Stage-specific setups
Although each day of a Grand Tour, stage race or one-day classic features different and unique parcours, these are known months in advance. While there are still variables to consider on the day like wind direction and speed, forecasts can predict these ahead of the start. This means that there’s the opportunity to optimise a setup to suit that day’s conditions and course.
“When Formula One goes to a racetrack, they turn up with a car that's optimised for that racetrack, and they choose the level of downforce and drag that optimises lap time,” says Lewis. Although this is already done to an extent, as seen with race-specific setups like those used to tackle the cobbles of Roubaix, he thinks that professional cycling could take things even further, and uses the example of an aerodynamic staple – the skinsuit.

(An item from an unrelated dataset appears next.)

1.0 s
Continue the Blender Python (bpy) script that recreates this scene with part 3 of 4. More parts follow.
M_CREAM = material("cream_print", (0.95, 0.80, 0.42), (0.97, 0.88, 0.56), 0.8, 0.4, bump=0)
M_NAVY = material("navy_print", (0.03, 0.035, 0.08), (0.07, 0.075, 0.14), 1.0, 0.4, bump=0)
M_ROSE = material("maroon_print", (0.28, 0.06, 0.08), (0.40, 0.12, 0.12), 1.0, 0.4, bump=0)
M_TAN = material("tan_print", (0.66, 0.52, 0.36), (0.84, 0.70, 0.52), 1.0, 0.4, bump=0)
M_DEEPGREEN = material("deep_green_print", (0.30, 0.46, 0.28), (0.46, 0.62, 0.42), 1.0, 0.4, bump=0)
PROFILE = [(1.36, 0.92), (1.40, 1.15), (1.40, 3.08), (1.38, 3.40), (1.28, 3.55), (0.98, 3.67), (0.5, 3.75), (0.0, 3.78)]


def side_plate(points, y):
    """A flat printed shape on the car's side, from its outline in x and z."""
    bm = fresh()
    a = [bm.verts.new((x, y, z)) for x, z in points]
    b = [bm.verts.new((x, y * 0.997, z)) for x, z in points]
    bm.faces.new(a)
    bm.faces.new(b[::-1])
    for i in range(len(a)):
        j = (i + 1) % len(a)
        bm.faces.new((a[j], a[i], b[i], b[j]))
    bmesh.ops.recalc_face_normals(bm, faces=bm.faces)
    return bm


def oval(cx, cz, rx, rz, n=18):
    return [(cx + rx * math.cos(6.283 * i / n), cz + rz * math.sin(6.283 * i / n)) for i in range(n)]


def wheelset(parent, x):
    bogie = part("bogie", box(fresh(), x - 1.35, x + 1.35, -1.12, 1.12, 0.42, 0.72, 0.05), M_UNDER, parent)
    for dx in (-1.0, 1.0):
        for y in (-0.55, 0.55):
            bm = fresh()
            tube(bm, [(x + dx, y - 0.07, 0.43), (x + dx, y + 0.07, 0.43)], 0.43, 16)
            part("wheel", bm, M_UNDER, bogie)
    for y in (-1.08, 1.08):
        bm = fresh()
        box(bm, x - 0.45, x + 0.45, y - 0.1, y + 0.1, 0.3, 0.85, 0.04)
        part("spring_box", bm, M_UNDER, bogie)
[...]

“If you've got two skinsuits that in the wind tunnel straight ahead at 20mph have got the same drag, they're going to have different drags at different speeds and different drags at different yaws. If you map each suit on that rider on that bike over speed and yaw, you can quite quickly work out how many joules of energy each suit is going to take over the different courses. So although on the face of it, they look pretty similar, one will have more or less speed and yaw performance than the other.”
He adds that this is already happening thanks to apps like myWindsock – a Strava plug-in that helps riders plan what to wear pre-ride and analyse their CdA post-ride – but that, taken to the next level, it could help influence all aspects of a rider’s setup with a vast selection of aero-optimised clothing on hand that would each perform best under certain circumstances.

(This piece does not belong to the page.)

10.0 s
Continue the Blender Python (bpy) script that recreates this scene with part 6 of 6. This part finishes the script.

“If you take that to the extreme, you go in the wind tunnel and you start looking for a suit that performs with a windy day or slow day or fast day – for example, it’s day 16 at the Tour, there's the weather, there's the stage, that's suit 53.”
Creative exploiting
Aero tech tends to follow a regular pattern of being introduced only to be banned by the UCI, and Lewis believes this game of “cat and mouse” between teams, manufacturers and cycling’s governing body is only set to continue as designs push the limits.
“It doesn't matter how they change the rules, there will always be things to go and exploit and explore. We've seen a lot of development everywhere but helmets in particular are getting quite big and bold – I expect the UCI will pull those back in. Triathlon is doing some creative things with water bottles. People are doing things like looking at integrating the shoe and the pedal – maybe the UCI will ban it, maybe they won’t.”
It’s not limited to gear though, and he believes devices like the BodyRocket real-time aerodynamics analyser could be used to provide live feedback to a rider during a time trial, helping them to optimise their riding position.
“I could imagine that without too much effort you could have a feedback loop where the rider is moving their body position to minimise the drag and the code could be whispering in their ear ‘move your elbow forwards, rearwards, head up a bit, down a bit’.”
But if continuous glucose monitors or breathing sensor Tymewear are anything to go by, it’s likely that such a use would be banned during competition.
Quantum computing, rather than AI, will drive the next leap
The aerodynamics of cycling is very challenging. Unlike a Formula One car or a structure like a bridge, there’s not one fixed geometry, while the surfaces involved are constantly changing. “Things are moving but not consistently, skin is squashy, the bike shimmies, fabric changes with position and opens and closes as the leg moves, moisture affects the surface roughness,” he says. “It's why a bunch of CFD guys built a wind tunnel or two because we can't model it in CFD.”
While AI is touted as the future in a lot of industries, Lewis doesn’t think it will unlock any novel, untapped designs in cycling. “What AI can do for cycling is it can take five years worth of wind tunnel data, – images, movies and drag – and it can say ‘generally speaking, this works and that works’. But what works for one rider doesn't for another.”
Instead, he believes that there’s another technological innovation that “will shoot us off to the moon. “The game changer will be when we've got a quantum computer and can do a CFD calculation that would normally take three weeks in three seconds. We could then model things like turbulence and transition. But that one's quite a way off because they just take vast amounts of compute power.”
Rethinking riding formation
Tune in to a flat day’s racing with a crosswind and you’ll see the peloton strung out in an echelon formation – where the slipstream is shifted and drag offset from directly behind the rider in front to the side.
But Lewis believes that the idea of formations won’t just be limited to sidewinds, and could be refined regardless of conditions or parcours to be used as a tactic to better shield a team’s lead rider.
“When you run out of places to find gains, eventually you'll start to look at things like that,” he says. “It's something we haven't really done because we've got a wind tunnel that only fits one rider, but we can kind of do it in CFD and we've done it for running challenges where we've optimised a group of runners to minimise the drag on the key runner,” he says.
“It's not beyond the wit to think that if wind's coming from the east, I'm traveling north, I've got three riders, they probably don't want to be in a straight line. But whether they want to be on a diagonal, 20 degrees, overlapped or spaced is a problem that can be solved.”